#### [Data]
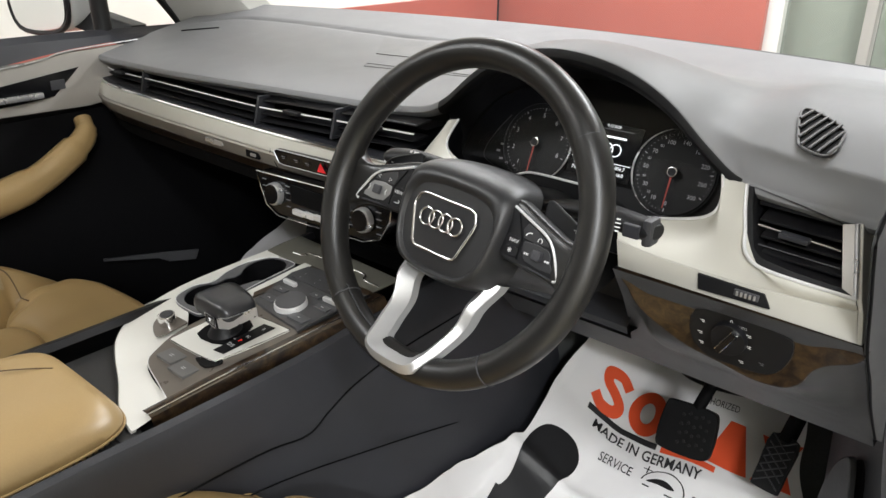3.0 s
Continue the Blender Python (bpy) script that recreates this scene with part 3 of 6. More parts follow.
part("door_top", skin([[Vector((x, y, (curve_at(y, [(-0.9, 1.070), (0.0, 1.109), (0.17, 1.131), (0.48, 1.143)]) if up == 0 else 1.158 - 0.02 * max(0, y - 0.2) - 0.02 * max(0, -y) - up))) for y in (-0.9, -0.4, 0.0, 0.1, 0.17, 0.25, 0.35, 0.48)] for x, up in ((-0.820, 0), (-0.832, 0.008), (-0.86, 0.0), (-0.885, 0.001), (-0.93, 0.012))], False), plastic_dark, pdoor, "charcoal padded door top")
hb = [pd(0.185, 1.095, 0.017), pd(0.125, 1.042, 0.017), pd(0.06, 1.036, 0.017), pd(-0.15, 1.030, 0.017), pd(-0.15, 1.058, 0.017), pd(0.0, 1.073, 0.017)]
part("handle_bezel", prism(hb, (0.003, 0, 0), 0.001), piano, pdoor, "gloss black door handle surround")
part("door_handle", box(pd(0.02, 1.05, 0.028), (0.012, 0.16, 0.012), 0.004), satin_alu, pdoor, "silver inner door handle")
part("window_switch", box(pd(0.135, 1.065, 0.021), (0.004, 0.03, 0.02), 0.002), plastic_mid, pdoor)
arm = smooth([pd(0.175, 0.985, 0.015), pd(0.165, 0.955, 0.038), pd(0.11, 0.92, 0.052), pd(0.02, 0.88, 0.058), pd(-0.15, 0.855, 0.06), pd(-0.5, 0.85, 0.06)], 6)
part("armrest", tube(arm, [0.018] * 4 + [0.022] * 6 + [0.027] * 8 + [0.03] * 13, seg=14, flat=1.2), leather, pdoor, "tan leather door armrest")
part("pocket_edge", prism([pd(0.40, 0.617, 0.03), pd(0.388, 0.594, 0.03), pd(0.32, 0.610, 0.03), pd(0.29, 0.628, 0.03), pd(0.16, 0.662, 0.03), pd(0.16, 0.668, 0.03), pd(0.30, 0.640, 0.03)], (0.006, 0, 0), 0.002), satin_grey, pdoor, "grey edge of the door pocket")
part("window_frame", tube(smooth([(-0.82, 0.08, 1.495), (-0.872, 0.334, 1.306), (-0.875, 0.389, 1.257), (-0.88, 0.44, 1.198), (-0.885, 0.482, 1.145)], 6), 0.012, seg=10), rubber, pdoor, "black window frame")
part("window_frame", tube([(-0.90, 0.292, 1.13), (-0.895, 0.283, 1.34)], 0.019, seg=10), rubber, pdoor, "black quarter window bar")
pane_part("window_pane", [(-0.905, -0.7, 1.13), (-0.905, 0.47, 1.15), (-0.895, 0.30, 1.29), (-0.86, 0.1, 1.42), (-0.84, -0.7, 1.5)], clear_glass, pdoor, "clear side window", (0, 0, 1.2))

mirror = thing("side_mirror", (-1.05, 0.25, 1.13), "white exterior side mirror seen through the window", "car mirror")
mo = smooth([(-1.06, 0.29, 1.279), (-1.15, 0.28, 1.287), (-1.29, 0.265, 1.27), (-1.32, 0.265, 1.2), (-1.29, 0.27, 1.125), (-1.15, 0.28, 1.122), (-1.075, 0.29, 1.145), (-1.05, 0.29, 1.2)], 4, True)
part("housing", prism([Vector(p) + Vector((0, 0.01, 0)) for p in mo], (0, 0.09, 0), 0.02, 3), car_paint, mirror, "white mirror housing")
part("mirror_glass", prism([Vector((-1.19, 0.27, 1.205)) + (Vector(p) - Vector((-1.19, 0.27, 1.205))) * 0.92 for p in mo], (0, -0.003, 0), 0), mirror_glass, mirror)
part("rim", tube(mo, 0.006, True, 8), plastic_black, mirror)
part("foot", prism([(-1.09, 0.31, 1.14), (-0.90, 0.33, 1.11), (-0.90, 0.36, 1.155), (-1.09, 0.34, 1.18)], (0, 0.04, 0), 0.006), plastic_black, mirror)

# ---- dashboard ----
dash = thing("dashboard", (CX, 0.4, 0.9), "grey topped dashboard with silver bands and black air vents", "dashboard")
LIP_Y = [(-0.83, 0.235), (-0.7, 0.225), (-0.5, 0.22), (-0.25, 0.234), (0.0, 0.25), (0.08, 0.26), (0.14, 0.255), (0.2, 0.25), (0.5, 0.25), (0.57, 0.25), (0.65, 0.245), (0.74, 0.235)]
LIP_Z = [(-0.83, 1.113), (-0.7, 1.116), (-0.5, 1.121), (-0.25, 1.128), (-0.05, 1.133), (0.05, 1.136), (0.10, 1.143), (0.14, 1.162), (0.18, 1.194), (0.218, 1.221), (0.27, 1.241), (0.335, 1.248), (0.41, 1.236), (0.47, 1.208),
         (0.523, 1.165), (0.56, 1.140), (0.62, 1.131), (0.74, 1.128)]


def far_y(x):
    return 0.79 - 0.245 * (x - 0.05) ** 2


RIDGE = [(-0.83, 0.40), (-0.78, 0.46), (-0.712, 0.525), (-0.565, 0.562), (-0.295, 0.585), (-0.064, 0.604), (0.155, 0.632)]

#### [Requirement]
Copy the listing exactly. Any image in it stays out of the copy.

#### [Result of the exercise]
3.0 s
Continue the Blender Python (bpy) script that recreates this scene with part 3 of 6. More parts follow.
part("door_top", skin([[Vector((x, y, (curve_at(y, [(-0.9, 1.070), (0.0, 1.109), (0.17, 1.131), (0.48, 1.143)]) if up == 0 else 1.158 - 0.02 * max(0, y - 0.2) - 0.02 * max(0, -y) - up))) for y in (-0.9, -0.4, 0.0, 0.1, 0.17, 0.25, 0.35, 0.48)] for x, up in ((-0.820, 0), (-0.832, 0.008), (-0.86, 0.0), (-0.885, 0.001), (-0.93, 0.012))], False), plastic_dark, pdoor, "charcoal padded door top")
hb = [pd(0.185, 1.095, 0.017), pd(0.125, 1.042, 0.017), pd(0.06, 1.036, 0.017), pd(-0.15, 1.030, 0.017), pd(-0.15, 1.058, 0.017), pd(0.0, 1.073, 0.017)]
part("handle_bezel", prism(hb, (0.003, 0, 0), 0.001), piano, pdoor, "gloss black door handle surround")
part("door_handle", box(pd(0.02, 1.05, 0.028), (0.012, 0.16, 0.012), 0.004), satin_alu, pdoor, "silver inner door handle")
part("window_switch", box(pd(0.135, 1.065, 0.021), (0.004, 0.03, 0.02), 0.002), plastic_mid, pdoor)
arm = smooth([pd(0.175, 0.985, 0.015), pd(0.165, 0.955, 0.038), pd(0.11, 0.92, 0.052), pd(0.02, 0.88, 0.058), pd(-0.15, 0.855, 0.06), pd(-0.5, 0.85, 0.06)], 6)
part("armrest", tube(arm, [0.018] * 4 + [0.022] * 6 + [0.027] * 8 + [0.03] * 13, seg=14, flat=1.2), leather, pdoor, "tan leather door armrest")
part("pocket_edge", prism([pd(0.40, 0.617, 0.03), pd(0.388, 0.594, 0.03), pd(0.32, 0.610, 0.03), pd(0.29, 0.628, 0.03), pd(0.16, 0.662, 0.03), pd(0.16, 0.668, 0.03), pd(0.30, 0.640, 0.03)], (0.006, 0, 0), 0.002), satin_grey, pdoor, "grey edge of the door pocket")
part("window_frame", tube(smooth([(-0.82, 0.08, 1.495), (-0.872, 0.334, 1.306), (-0.875, 0.389, 1.257), (-0.88, 0.44, 1.198), (-0.885, 0.482, 1.145)], 6), 0.012, seg=10), rubber, pdoor, "black window frame")
part("window_frame", tube([(-0.90, 0.292, 1.13), (-0.895, 0.283, 1.34)], 0.019, seg=10), rubber, pdoor, "black quarter window bar")
pane_part("window_pane", [(-0.905, -0.7, 1.13), (-0.905, 0.47, 1.15), (-0.895, 0.30, 1.29), (-0.86, 0.1, 1.42), (-0.84, -0.7, 1.5)], clear_glass, pdoor, "clear side window", (0, 0, 1.2))

mirror = thing("side_mirror", (-1.05, 0.25, 1.13), "white exterior side mirror seen through the window", "car mirror")
mo = smooth([(-1.06, 0.29, 1.279), (-1.15, 0.28, 1.287), (-1.29, 0.265, 1.27), (-1.32, 0.265, 1.2), (-1.29, 0.27, 1.125), (-1.15, 0.28, 1.122), (-1.075, 0.29, 1.145), (-1.05, 0.29, 1.2)], 4, True)
part("housing", prism([Vector(p) + Vector((0, 0.01, 0)) for p in mo], (0, 0.09, 0), 0.02, 3), car_paint, mirror, "white mirror housing")
part("mirror_glass", prism([Vector((-1.19, 0.27, 1.205)) + (Vector(p) - Vector((-1.19, 0.27, 1.205))) * 0.92 for p in mo], (0, -0.003, 0), 0), mirror_glass, mirror)
part("rim", tube(mo, 0.006, True, 8), plastic_black, mirror)
part("foot", prism([(-1.09, 0.31, 1.14), (-0.90, 0.33, 1.11), (-0.90, 0.36, 1.155), (-1.09, 0.34, 1.18)], (0, 0.04, 0), 0.006), plastic_black, mirror)

# ---- dashboard ----
dash = thing("dashboard", (CX, 0.4, 0.9), "grey topped dashboard with silver bands and black air vents", "dashboard")
LIP_Y = [(-0.83, 0.235), (-0.7, 0.225), (-0.5, 0.22), (-0.25, 0.234), (0.0, 0.25), (0.08, 0.26), (0.14, 0.255), (0.2, 0.25), (0.5, 0.25), (0.57, 0.25), (0.65, 0.245), (0.74, 0.235)]
LIP_Z = [(-0.83, 1.113), (-0.7, 1.116), (-0.5, 1.121), (-0.25, 1.128), (-0.05, 1.133), (0.05, 1.136), (0.10, 1.143), (0.14, 1.162), (0.18, 1.194), (0.218, 1.221), (0.27, 1.241), (0.335, 1.248), (0.41, 1.236), (0.47, 1.208),
         (0.523, 1.165), (0.56, 1.140), (0.62, 1.131), (0.74, 1.128)]


def far_y(x):
    return 0.79 - 0.245 * (x - 0.05) ** 2


RIDGE = [(-0.83, 0.40), (-0.78, 0.46), (-0.712, 0.525), (-0.565, 0.562), (-0.295, 0.585), (-0.064, 0.604), (0.155, 0.632)]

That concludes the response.